The Danger Of A Single View Of Buyers

The Danger Of A Single View Of Buyers image tunnel 300x300.jpg

By , Published November 4, 201

Many of us have heard of the term tunnel vision. It is usually described or defined as follows:

The tendency to focus exclusively on a single or limited goal or point of view.

We have seen extreme points of views in every walk of life. From politics to religion and everything in between we have seen a singular focus on a goal or point of view. Unfortunately, tunnel vision can cause intended as well as unintended consequences.

In the world of business marketing, organizations can exert all their resources towards focusing in on a single view of buyers. Doing so in a way, which blinds them to the multiple stories, buyers are experiencing. Leading them also to tell only a single story about themselves with a limited point of view.

Unintended Consequences

This type of tunnel vision or single view of buyers can result in the unintended consequence of organizations widening the gap between themselves and their buyers. Missing out on the multiple stories involving relationships, resources, goals, influences, and situations impacting buyers on many fronts. What can happen over time are misperceptions about customers and buyers can set in within organizations. Whereby, these misperceptions become taken for granted – as facts.

In my work conducting B2B executive interviews over the past few years, I have noticed executives can become storytellers about customers. However, the stories being told can be a single story about customers or buyers. These single stories can oftentimes be fraught with assumptions and inherent misperceptions turned into accepted beliefs on the part of an entire organization.

The Danger Of A Single Story

A single story or view about customers and buyers can become rooted firmly within organizations if they perpetuate over years and even decades. These firm roots taking years sometimes to undo, even when given evidence to the contrary. A person who articulates this point very well is novelist Chimamanda Nogozi Adichie, who offers this important perspective: if we only hear or believe a single story about a person or country, this can lead to critical misunderstanding.

I welcome you to take a pause and listen to this gifted novelist and storyteller expound upon this very point in the most entertaining manner:

One of my favorite lines from Chimamanda Adichie’s talk is: “but stories can also be used to empower and humanize”. A powerful call indeed for business marketing and sales leaders today is the notion of understanding stories can ultimately empower internal teams as well as customers and buyers. Rather than relating in objectified approaches common in marketing and sales, we can use stories to humanize how we relate and understand.

Evolving Beyond A Single View Of Buyers

The good news is we are beginning to see a renaissance of the idea stories can be used in business marketing. If you look up the word story in a thesaurus, you will also find a listing of every “new” approach around buyer storytelling these days. You will find terms beginning with the word buyer such as buyer narratives, storytelling, story lines, myths, legends, chronicles, biographies, folklore, and on and on. These are not new. My advice is to keep it simple and not to lose sight of an important element. Whatever you may call your buyer storytelling efforts, if you only have a limited single view of your buyers, you may be telling a story with little meaning. Worse yet, you may cause unintended consequences.
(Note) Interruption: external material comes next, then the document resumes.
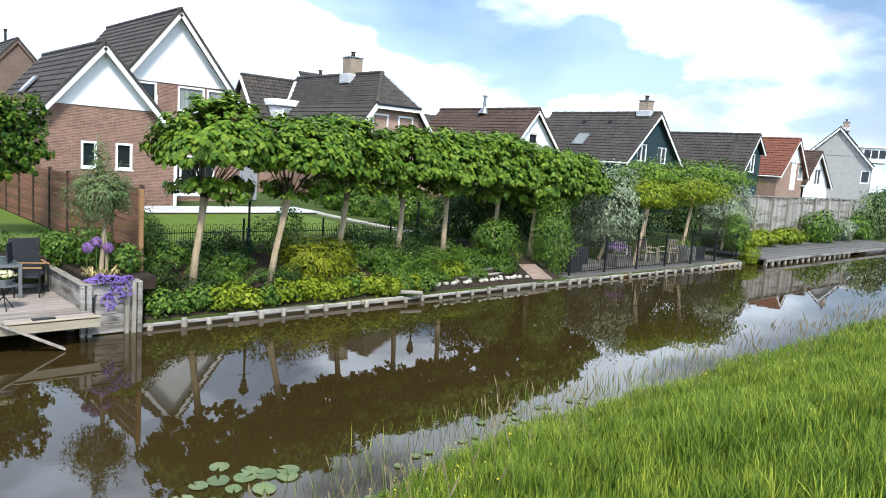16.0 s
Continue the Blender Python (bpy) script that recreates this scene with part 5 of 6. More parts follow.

What can business marketing and sales leaders do to ensure they are not working from stereotypes or a single view of buyers? Here are a few helpful suggestions:

  • Develop a story listening and story gathering mindset. Within many organizations and in the daily lives of buyers, there is rarely a single story. Work from the premise of story listening before storytelling.
  • Be intentional about discovering stories and different points of view. You cannot gather stories or develop different views about buyers through guessing. It takes qualitative buyer insights research.
  • Male use of buyer scenarios for discovery. One of the essential components of buyer persona development since its’ origins has been the use of buyer scenarios. An effective means for not only uncovering the many different stories buyers find themselves in, but also helps to inform how to develop your own narratives (around ideal as well as multiple buying scenarios), which resonates with buyers.
  • Lead by authenticity, not by telling. In corporate cultures, a single view or story of buyers can take on mythological proportions over time. Whereby leaders can perpetuate myths by building strategies and tactics aimed at only a single view. Often, putting them in a position of telling the organization what it will do to grow by targeting a single story. Instead, lead by helping the organization to discover the many authentic stories of buyers.

Multiple Views Lead to More Opportunities

When organizations take time to truly understand the multiple stories and views of buyers, it is making an investment in not only uncovering more opportunities, but also truly being helpful to buyers. The daily operations of companies or the daily work and personal lives of buyers are rarely stereotypical. To approach companies and buyers through a single view can result, as aptly presented by Adichie, in critical misunderstanding of buyers and the goals they are attempting to accomplish.

Such critical misunderstanding can lead to not only lost opportunities, but also set in irreversible decline. Therein lies the danger of a single view of buyers.